**Task requirements**
The data below should be printed in full, exactly, and without any of its images.

**Collected data**
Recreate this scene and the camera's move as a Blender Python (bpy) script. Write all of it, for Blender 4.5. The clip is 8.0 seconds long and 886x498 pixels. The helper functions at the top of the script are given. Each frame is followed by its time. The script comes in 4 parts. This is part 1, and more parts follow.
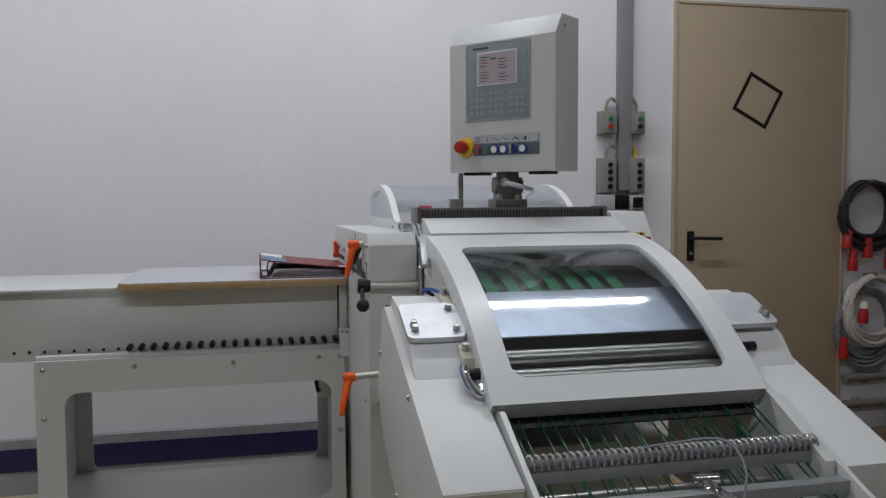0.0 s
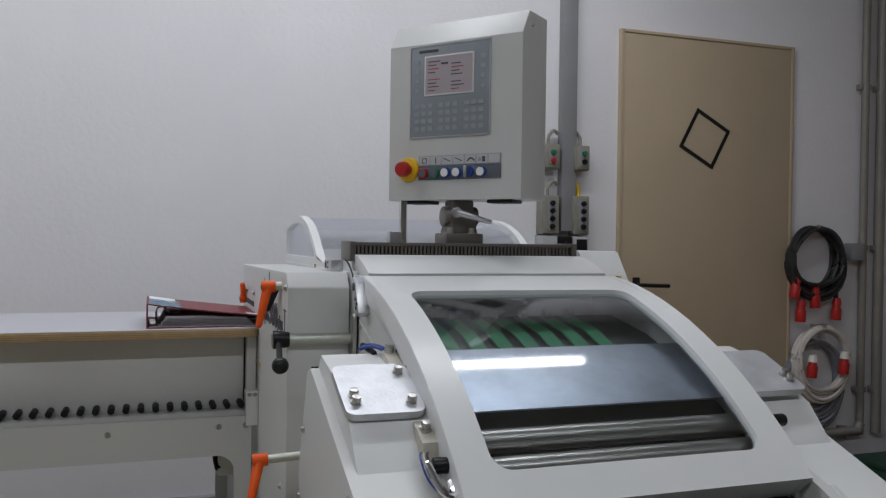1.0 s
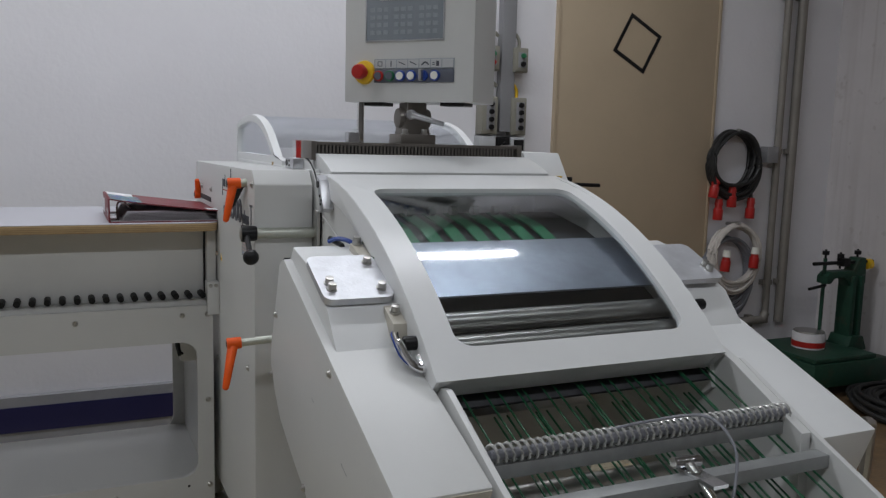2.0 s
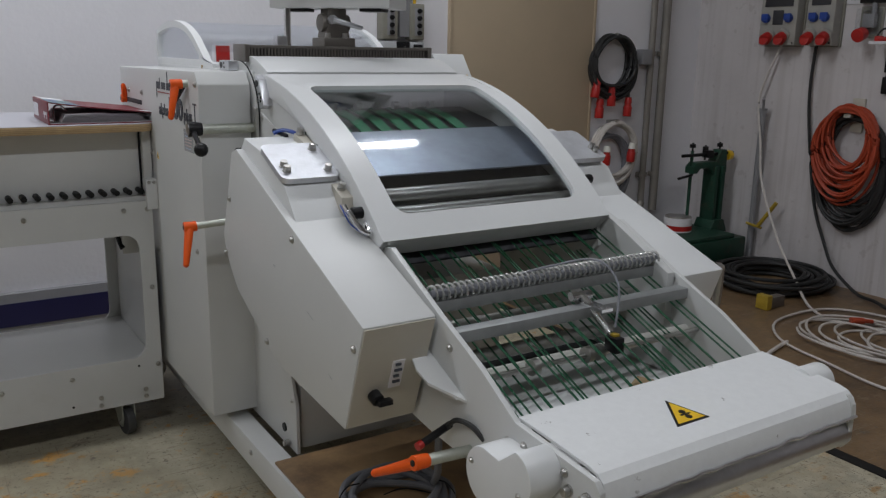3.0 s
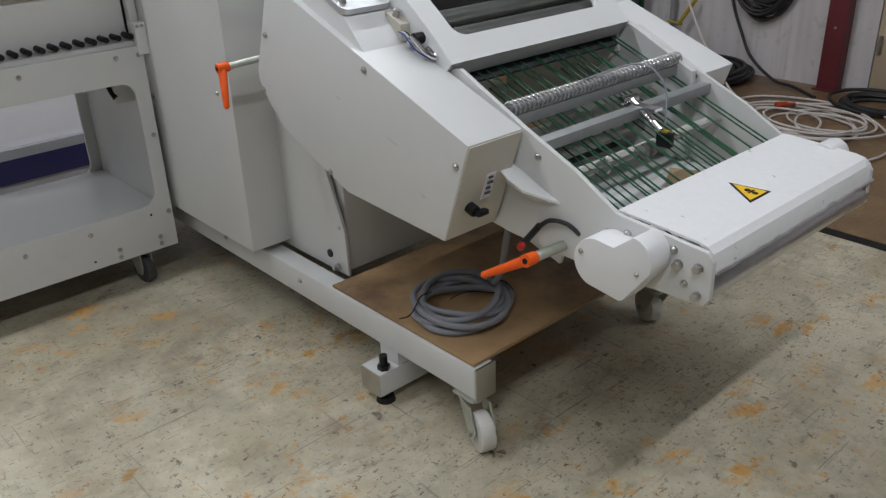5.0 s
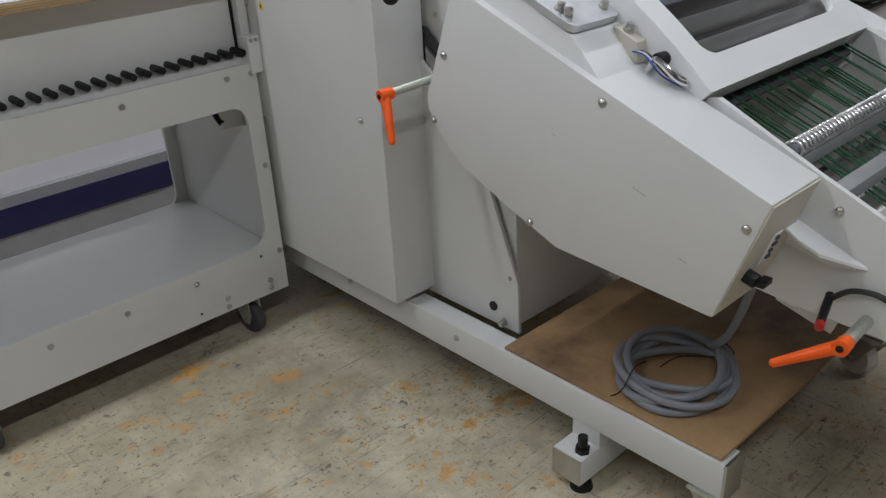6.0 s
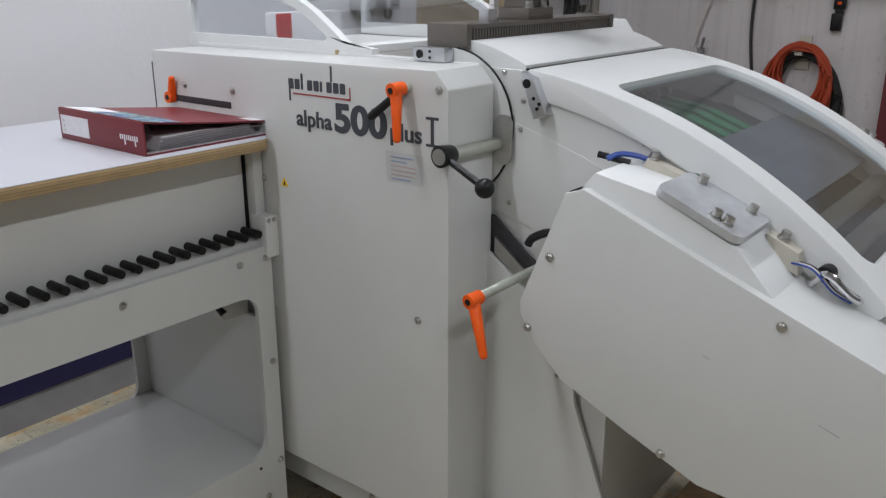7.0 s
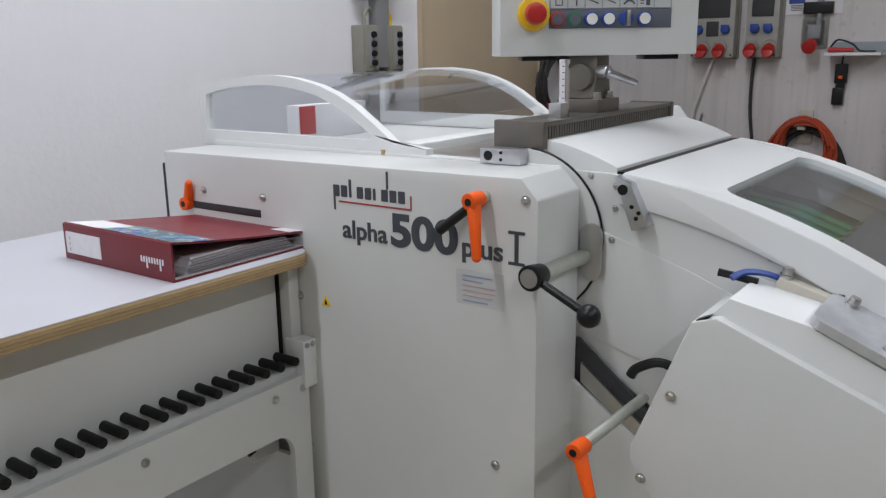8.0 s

**Solution for this problem**
Recreate this scene and the camera's move as a Blender Python (bpy) script. Write all of it, for Blender 4.5. The clip is 8.0 seconds long and 886x498 pixels. The helper functions at the top of the script are given. Each frame is followed by its time. The script comes in 4 parts. This is part 1, and more parts follow.
0.0 s
1.0 s
2.0 s
3.0 s
5.0 s
6.0 s
7.0 s
8.0 s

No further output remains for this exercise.